● **What the task requires**
For each line below that includes the word "with", make a copy.

● **Supplied information**
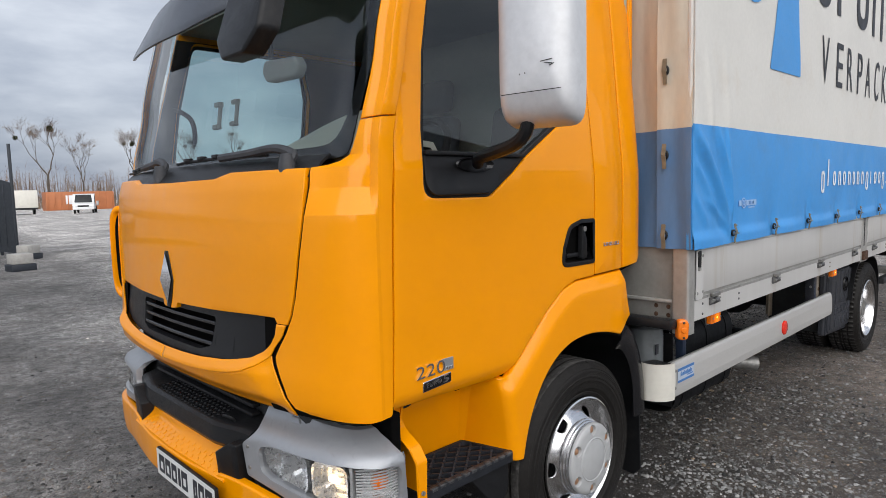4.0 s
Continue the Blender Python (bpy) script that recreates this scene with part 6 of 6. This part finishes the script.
def gravel_material(name, fines, light, brown):
    """Trodden fines with stones of two sizes sunk into them, thicker in some patches than in others."""
    m = bpy.data.materials.new(name)
    m.use_nodes = True
    nt = m.node_tree
    b = nt.nodes["Principled BSDF"]
    co = nt.nodes.new("ShaderNodeTexCoord")
    warp = nt.nodes.new("ShaderNodeTexNoise")
    warp.inputs["Scale"].default_value = 160
    add_ = nt.nodes.new("ShaderNodeVectorMath")
    add_.operation = "MULTIPLY_ADD"
    add_.inputs[1].default_value = (0.006, 0.006, 0.006)
    nt.links.new(co.outputs["Object"], warp.inputs["Vector"])
    nt.links.new(warp.outputs["Color"], add_.inputs[0])
    nt.links.new(co.outputs["Object"], add_.inputs[2])

    def math_(op, a, c):
        n = nt.nodes.new("ShaderNodeMath")
        n.operation = op
        for i, v in enumerate((a, c)):
            if isinstance(v, (int, float)):
                n.inputs[i].default_value = v
            else:
                nt.links.new(v, n.inputs[i])
        return n.outputs["Value"]

    def noi(scale, detail=6.0):
        n = nt.nodes.new("ShaderNodeTexNoise")
        n.inputs["Scale"].default_value, n.inputs["Detail"].default_value = scale, detail
        nt.links.new(co.outputs["Object"], n.inputs["Vector"])
        return n.outputs["Fac"]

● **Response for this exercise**
Continue the Blender Python (bpy) script that recreates this scene with part 6 of 6. This part finishes the script.
    """Trodden fines with stones of two sizes sunk into them, thicker in some patches than in others."""